■ Given instruction ■
Write the data below out exactly as it stands. Do not include the pictures.

■ Recorded data ■
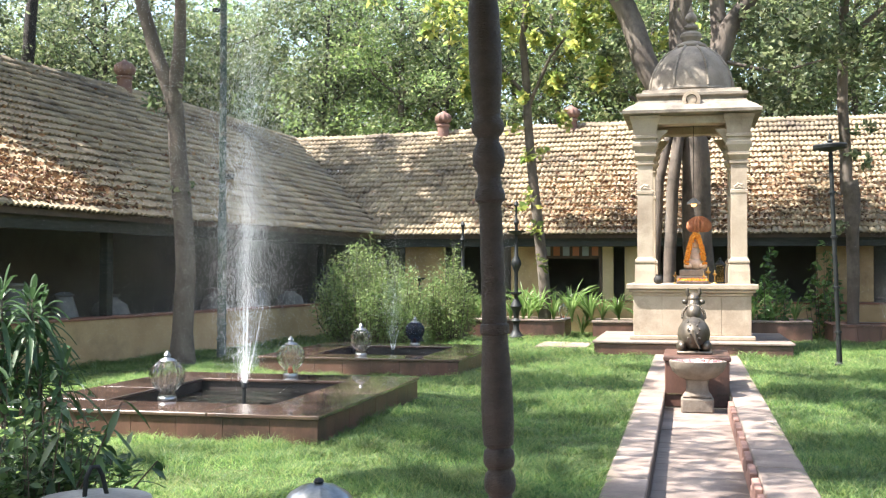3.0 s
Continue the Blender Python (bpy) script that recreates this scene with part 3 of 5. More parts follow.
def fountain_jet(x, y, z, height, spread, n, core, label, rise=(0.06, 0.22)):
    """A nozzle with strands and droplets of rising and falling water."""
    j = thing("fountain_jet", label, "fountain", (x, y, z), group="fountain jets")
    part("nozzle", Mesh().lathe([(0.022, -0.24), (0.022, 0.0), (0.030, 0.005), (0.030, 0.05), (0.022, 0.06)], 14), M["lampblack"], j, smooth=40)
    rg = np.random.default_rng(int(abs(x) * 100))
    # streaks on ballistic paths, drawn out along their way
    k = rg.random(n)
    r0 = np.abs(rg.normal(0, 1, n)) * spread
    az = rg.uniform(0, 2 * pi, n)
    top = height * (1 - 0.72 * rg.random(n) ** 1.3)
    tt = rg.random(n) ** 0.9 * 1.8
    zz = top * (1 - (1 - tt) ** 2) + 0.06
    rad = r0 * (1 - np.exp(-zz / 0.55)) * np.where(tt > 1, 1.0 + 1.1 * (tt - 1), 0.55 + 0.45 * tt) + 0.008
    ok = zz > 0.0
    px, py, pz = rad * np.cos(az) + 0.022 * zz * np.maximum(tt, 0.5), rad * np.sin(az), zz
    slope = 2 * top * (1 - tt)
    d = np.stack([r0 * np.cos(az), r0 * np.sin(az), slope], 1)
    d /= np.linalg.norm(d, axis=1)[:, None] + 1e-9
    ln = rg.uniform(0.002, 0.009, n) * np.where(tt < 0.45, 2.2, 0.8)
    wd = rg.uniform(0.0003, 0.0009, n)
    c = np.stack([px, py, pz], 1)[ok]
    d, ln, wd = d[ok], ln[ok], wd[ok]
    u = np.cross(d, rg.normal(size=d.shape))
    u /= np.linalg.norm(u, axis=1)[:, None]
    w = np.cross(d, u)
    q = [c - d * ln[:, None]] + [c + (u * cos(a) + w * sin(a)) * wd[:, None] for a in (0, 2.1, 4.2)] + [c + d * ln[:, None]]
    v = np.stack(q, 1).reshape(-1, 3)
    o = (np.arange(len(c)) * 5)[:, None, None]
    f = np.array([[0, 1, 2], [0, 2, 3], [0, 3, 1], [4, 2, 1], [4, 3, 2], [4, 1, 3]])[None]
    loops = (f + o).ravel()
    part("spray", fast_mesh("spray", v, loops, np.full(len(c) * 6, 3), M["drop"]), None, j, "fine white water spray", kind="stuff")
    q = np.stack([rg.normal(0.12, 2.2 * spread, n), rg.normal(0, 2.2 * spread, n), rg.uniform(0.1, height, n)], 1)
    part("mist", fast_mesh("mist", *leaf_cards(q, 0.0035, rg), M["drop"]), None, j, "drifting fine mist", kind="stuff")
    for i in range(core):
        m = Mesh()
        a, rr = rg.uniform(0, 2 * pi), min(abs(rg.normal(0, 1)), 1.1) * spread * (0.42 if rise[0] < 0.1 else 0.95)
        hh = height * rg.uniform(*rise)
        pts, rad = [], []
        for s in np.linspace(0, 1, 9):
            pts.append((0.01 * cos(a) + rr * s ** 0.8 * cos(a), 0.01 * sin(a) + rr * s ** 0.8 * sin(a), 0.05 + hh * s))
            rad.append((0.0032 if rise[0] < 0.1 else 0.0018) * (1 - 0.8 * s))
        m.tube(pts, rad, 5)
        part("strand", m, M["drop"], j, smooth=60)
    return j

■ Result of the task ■
3.0 s
Continue the Blender Python (bpy) script that recreates this scene with part 3 of 5. More parts follow.
def fountain_jet(x, y, z, height, spread, n, core, label, rise=(0.06, 0.22)):
    """A nozzle with strands and droplets of rising and falling water."""
    j = thing("fountain_jet", label, "fountain", (x, y, z), group="fountain jets")
    part("nozzle", Mesh().lathe([(0.022, -0.24), (0.022, 0.0), (0.030, 0.005), (0.030, 0.05), (0.022, 0.06)], 14), M["lampblack"], j, smooth=40)
    rg = np.random.default_rng(int(abs(x) * 100))
    # streaks on ballistic paths, drawn out along their way
    k = rg.random(n)
    r0 = np.abs(rg.normal(0, 1, n)) * spread
    az = rg.uniform(0, 2 * pi, n)
    top = height * (1 - 0.72 * rg.random(n) ** 1.3)
    tt = rg.random(n) ** 0.9 * 1.8
    zz = top * (1 - (1 - tt) ** 2) + 0.06
    rad = r0 * (1 - np.exp(-zz / 0.55)) * np.where(tt > 1, 1.0 + 1.1 * (tt - 1), 0.55 + 0.45 * tt) + 0.008
    ok = zz > 0.0
    px, py, pz = rad * np.cos(az) + 0.022 * zz * np.maximum(tt, 0.5), rad * np.sin(az), zz
    slope = 2 * top * (1 - tt)
    d = np.stack([r0 * np.cos(az), r0 * np.sin(az), slope], 1)
    d /= np.linalg.norm(d, axis=1)[:, None] + 1e-9
    ln = rg.uniform(0.002, 0.009, n) * np.where(tt < 0.45, 2.2, 0.8)
    wd = rg.uniform(0.0003, 0.0009, n)
    c = np.stack([px, py, pz], 1)[ok]
    d, ln, wd = d[ok], ln[ok], wd[ok]
    u = np.cross(d, rg.normal(size=d.shape))
    u /= np.linalg.norm(u, axis=1)[:, None]
    w = np.cross(d, u)
    q = [c - d * ln[:, None]] + [c + (u * cos(a) + w * sin(a)) * wd[:, None] for a in (0, 2.1, 4.2)] + [c + d * ln[:, None]]
    v = np.stack(q, 1).reshape(-1, 3)
    o = (np.arange(len(c)) * 5)[:, None, None]
    f = np.array([[0, 1, 2], [0, 2, 3], [0, 3, 1], [4, 2, 1], [4, 3, 2], [4, 1, 3]])[None]
    loops = (f + o).ravel()
    part("spray", fast_mesh("spray", v, loops, np.full(len(c) * 6, 3), M["drop"]), None, j, "fine white water spray", kind="stuff")
    q = np.stack([rg.normal(0.12, 2.2 * spread, n), rg.normal(0, 2.2 * spread, n), rg.uniform(0.1, height, n)], 1)
    part("mist", fast_mesh("mist", *leaf_cards(q, 0.0035, rg), M["drop"]), None, j, "drifting fine mist", kind="stuff")
    for i in range(core):
        m = Mesh()
        a, rr = rg.uniform(0, 2 * pi), min(abs(rg.normal(0, 1)), 1.1) * spread * (0.42 if rise[0] < 0.1 else 0.95)
        hh = height * rg.uniform(*rise)
        pts, rad = [], []
        for s in np.linspace(0, 1, 9):
            pts.append((0.01 * cos(a) + rr * s ** 0.8 * cos(a), 0.01 * sin(a) + rr * s ** 0.8 * sin(a), 0.05 + hh * s))
            rad.append((0.0032 if rise[0] < 0.1 else 0.0018) * (1 - 0.8 * s))
        m.tube(pts, rad, 5)
        part("strand", m, M["drop"], j, smooth=60)
    return j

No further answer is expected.